One thing Cedar Rapids couples often wish they had known earlier is that the city's road infrastructure near downtown can create real bottlenecks on weekend evenings, particularly around events at Alliant Energy PowerHouse or the US Cellular Center when concerts or sporting events overlap with wedding nights. Check the city's event calendar for your date before finalizing a venue that requires guests to park and walk through downtown, and consider including parking instructions in your invitations. If you are planning an outdoor ceremony in a Cedar Rapids public park, contact the Cedar Rapids Parks and Recreation Department early because popular parks like Bever Park and Ellis Park do require reservations and may have restrictions on structures, amplified sound, and catering.
Iowa weather deserves genuine contingency planning, not just a backup thought.
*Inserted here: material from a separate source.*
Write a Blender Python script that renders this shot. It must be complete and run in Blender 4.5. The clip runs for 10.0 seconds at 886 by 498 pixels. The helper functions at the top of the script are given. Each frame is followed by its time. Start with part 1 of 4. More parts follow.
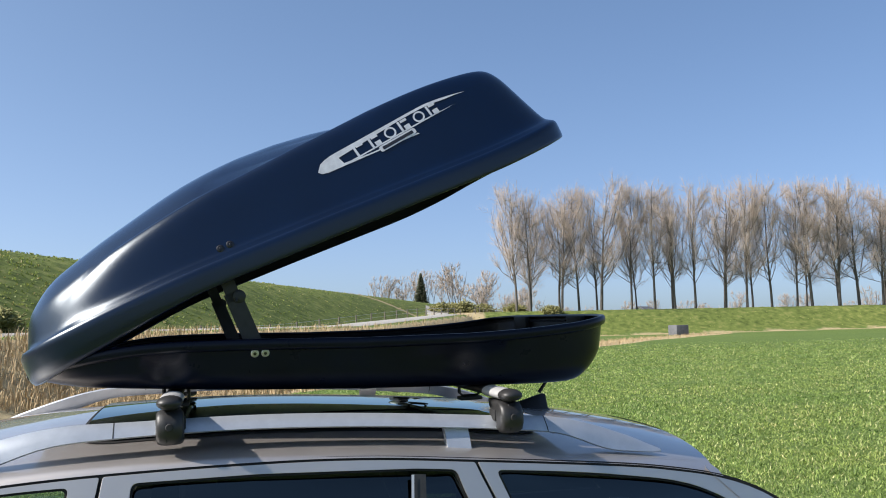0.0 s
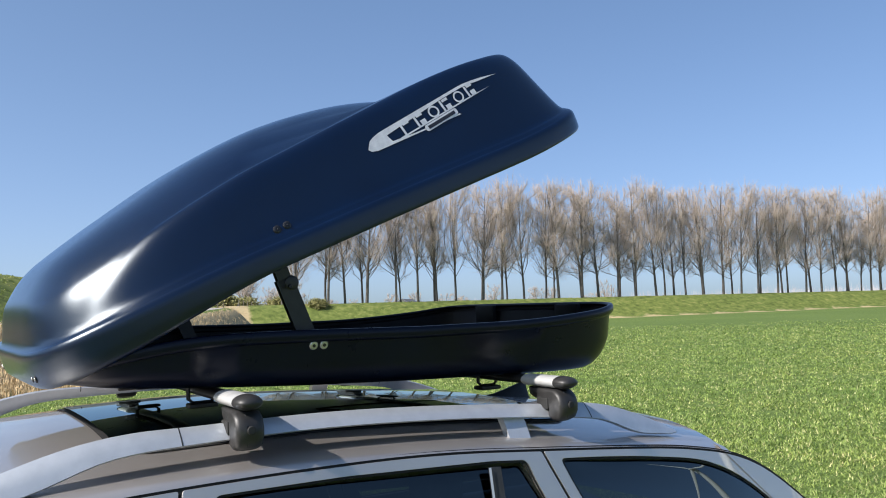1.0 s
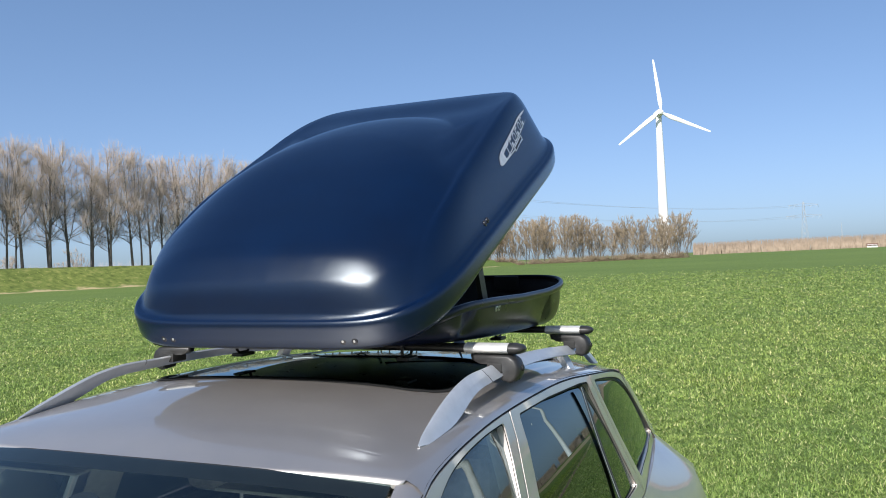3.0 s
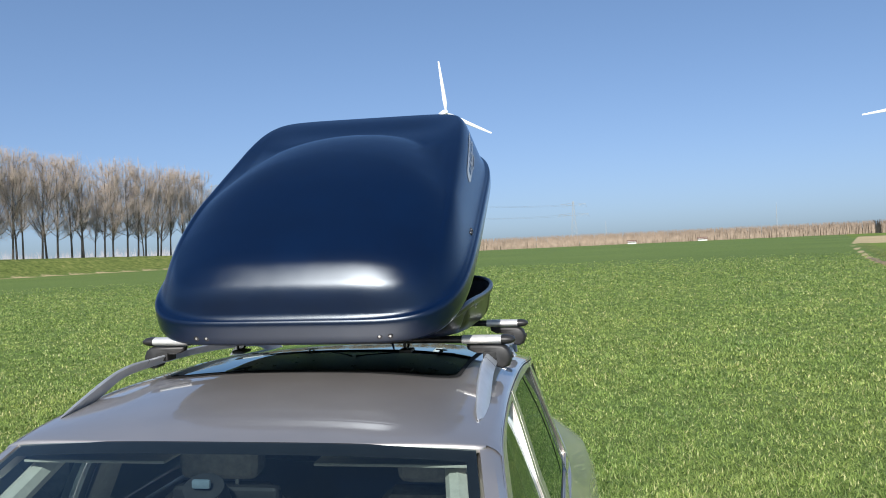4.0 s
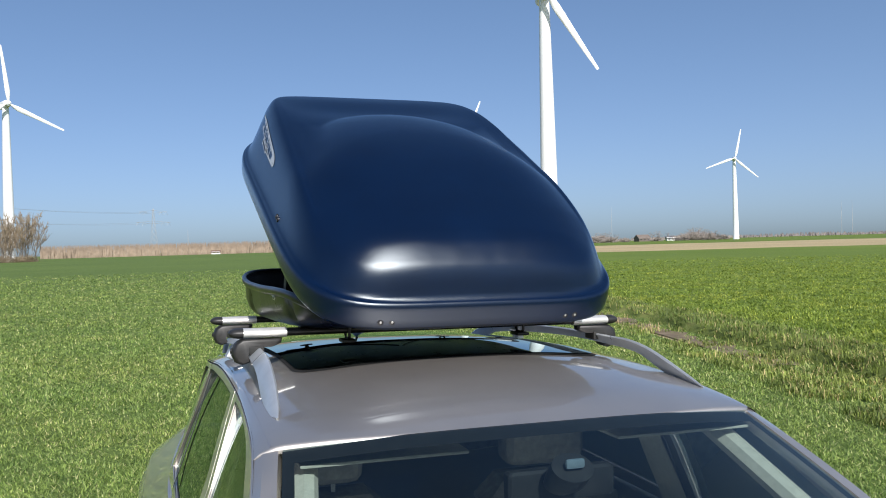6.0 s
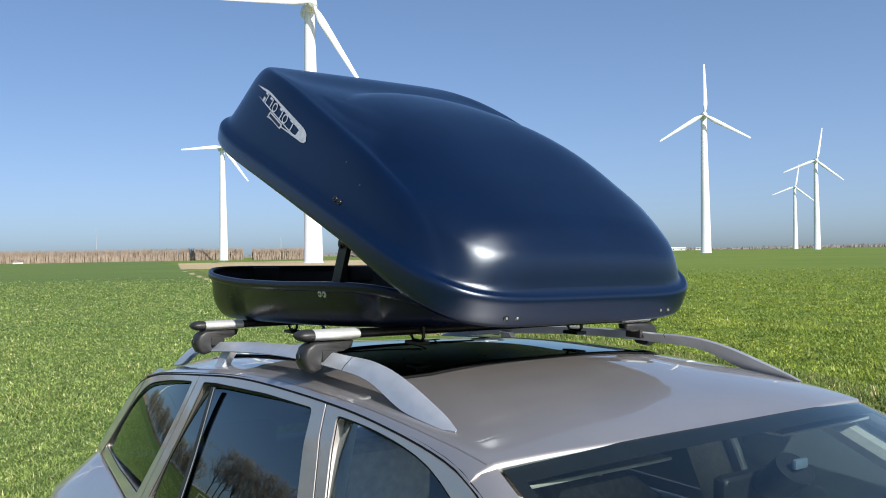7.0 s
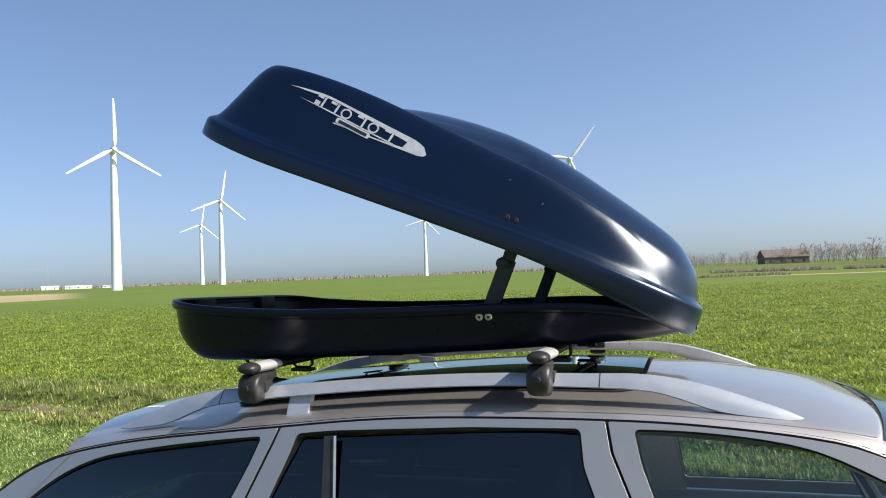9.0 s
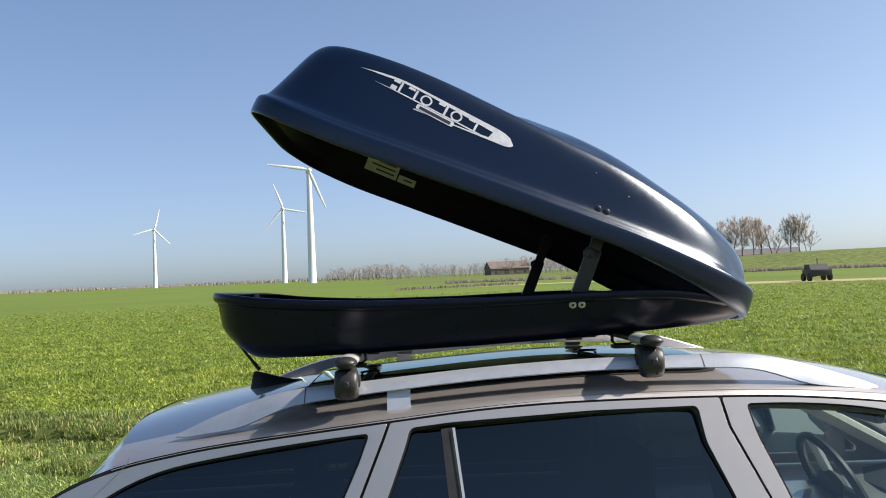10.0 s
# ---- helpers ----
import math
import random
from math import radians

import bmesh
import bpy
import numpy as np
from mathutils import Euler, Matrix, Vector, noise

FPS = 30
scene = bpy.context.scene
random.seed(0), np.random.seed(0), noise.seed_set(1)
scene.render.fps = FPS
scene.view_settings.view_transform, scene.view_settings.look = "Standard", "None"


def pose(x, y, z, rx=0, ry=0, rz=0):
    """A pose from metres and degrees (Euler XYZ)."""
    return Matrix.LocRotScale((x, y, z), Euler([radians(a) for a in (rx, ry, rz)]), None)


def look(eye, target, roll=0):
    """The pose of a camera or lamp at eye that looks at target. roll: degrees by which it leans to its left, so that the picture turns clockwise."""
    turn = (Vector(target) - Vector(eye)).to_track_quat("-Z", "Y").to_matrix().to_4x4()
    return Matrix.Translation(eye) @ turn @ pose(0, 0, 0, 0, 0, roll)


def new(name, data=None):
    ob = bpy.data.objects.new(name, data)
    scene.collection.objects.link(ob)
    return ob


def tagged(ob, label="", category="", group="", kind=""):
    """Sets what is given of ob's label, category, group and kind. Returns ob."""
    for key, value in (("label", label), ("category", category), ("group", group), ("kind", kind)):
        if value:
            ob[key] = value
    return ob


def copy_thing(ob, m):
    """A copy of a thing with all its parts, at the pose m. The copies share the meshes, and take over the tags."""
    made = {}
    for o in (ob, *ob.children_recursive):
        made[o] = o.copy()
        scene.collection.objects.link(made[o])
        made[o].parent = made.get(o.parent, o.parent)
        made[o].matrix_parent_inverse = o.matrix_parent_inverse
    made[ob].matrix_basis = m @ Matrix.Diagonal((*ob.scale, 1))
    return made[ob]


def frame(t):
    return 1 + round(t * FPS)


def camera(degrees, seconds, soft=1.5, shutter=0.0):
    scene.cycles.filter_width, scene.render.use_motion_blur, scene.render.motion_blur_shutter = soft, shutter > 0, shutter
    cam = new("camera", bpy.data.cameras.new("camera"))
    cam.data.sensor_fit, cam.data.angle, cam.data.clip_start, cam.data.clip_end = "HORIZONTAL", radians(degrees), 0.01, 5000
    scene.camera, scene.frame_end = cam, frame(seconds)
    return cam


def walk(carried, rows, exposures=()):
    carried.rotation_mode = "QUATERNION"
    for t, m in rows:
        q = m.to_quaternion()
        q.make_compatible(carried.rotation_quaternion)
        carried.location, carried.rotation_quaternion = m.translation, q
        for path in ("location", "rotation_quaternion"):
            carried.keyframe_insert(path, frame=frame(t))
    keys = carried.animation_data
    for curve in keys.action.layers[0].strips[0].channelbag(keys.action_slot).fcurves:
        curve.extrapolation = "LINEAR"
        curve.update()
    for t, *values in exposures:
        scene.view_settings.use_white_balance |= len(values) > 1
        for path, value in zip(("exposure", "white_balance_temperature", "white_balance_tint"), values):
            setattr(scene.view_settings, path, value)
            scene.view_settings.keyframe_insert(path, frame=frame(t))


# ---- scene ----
import functools

cam = camera(55.4, 10.0, 1.0)
PATH = [
    (0, (-2.44, 0.335, 1.673), (-0.527, -0.217, 1.865), -1.6),
    (0.5, (-2.331, 0.635, 1.673), (-0.502, -0.157, 1.846), -2.0),
    (1, (-2.104, 0.907, 1.684), (-0.415, -0.153, 1.841), -2.2),
    (1.5, (-1.987, 1.272, 1.697), (-0.446, 0.004, 1.83), -2.5),
    (2, (-1.742, 1.655, 1.707), (-0.435, 0.144, 1.803), -2.6),
    (2.5, (-1.528, 2.051, 1.735), (-0.479, 0.35, 1.8), -2.4),
    (2.7, (-1.436, 2.232, 1.748), (-0.494, 0.469, 1.802), -2.5),
    (3.8, (-0.914, 2.828, 1.812), (-0.518, 0.868, 1.812), -2.5),
    (4, (-0.82, 2.949, 1.821), (-0.516, 0.972, 1.822), -2.6),
    (4.5, (-0.51, 3.052, 1.815), (-0.441, 1.054, 1.8), -2.5),
    (5, (-0.09, 2.985, 1.815), (-0.264, 0.992, 1.802), -2.3),
    (5.5, (0.413, 2.938, 1.81), (0.0, 0.981, 1.796), -1.9),
    (5.7, (0.551, 2.885, 1.803), (0.043, 0.95, 1.788), -1.9),
    (6.8, (1.333, 2.322, 1.761), (0.273, 0.626, 1.773), -0.8),
    (7, (1.422, 2.163, 1.75), (0.264, 0.533, 1.76), -1.0),
    (7.5, (1.742, 1.824, 1.757), (0.341, 0.397, 1.786), -0.9),
    (8, (2.051, 1.495, 1.754), (0.422, 0.335, 1.803), -1.4),
    (8.5, (2.239, 1.119, 1.782), (0.434, 0.259, 1.84), -1.9),
    (9, (2.426, 0.697, 1.76), (0.503, 0.152, 1.818), -2.2),
    (9.5, (2.481, 0.288, 1.749), (0.496, 0.051, 1.806), -2.4),
    (10, (2.525, -0.173, 1.741), (0.527, -0.106, 1.801), -2.4),
]
walk(cam, [(t, look(eye, target, roll)) for t, eye, target, roll in PATH], [(0, 0.56, 6700, 12), (1, 0.58, 6650, 12), (2.5, 0.50, 6550, 11), (4, 0.28, 6500, 11), (5.5, 0.15, 6550, 11), (7, 0.33, 6550, 11), (8.5, 0.48, 6700, 12), (10, 0.58, 7050, 14)])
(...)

The corridor between Cedar Rapids and Iowa City sees severe thunderstorms roll through quickly in late spring and early summer, sometimes with less than an hour of warning. If your ceremony or cocktail hour is outdoors, work with your venue on a concrete rain plan that does not require guests to scramble. Many local venues that have outdoor ceremony spaces are experienced with quick transitions indoors, so ask specifically how they handle it before you sign a contract. Also worth knowing: Cedar Rapids has a strong local vendor community that genuinely communicates with each other, so arriving to vendor meetings having done some homework on local forums or Iowa wedding groups will help you have more productive conversations from the start.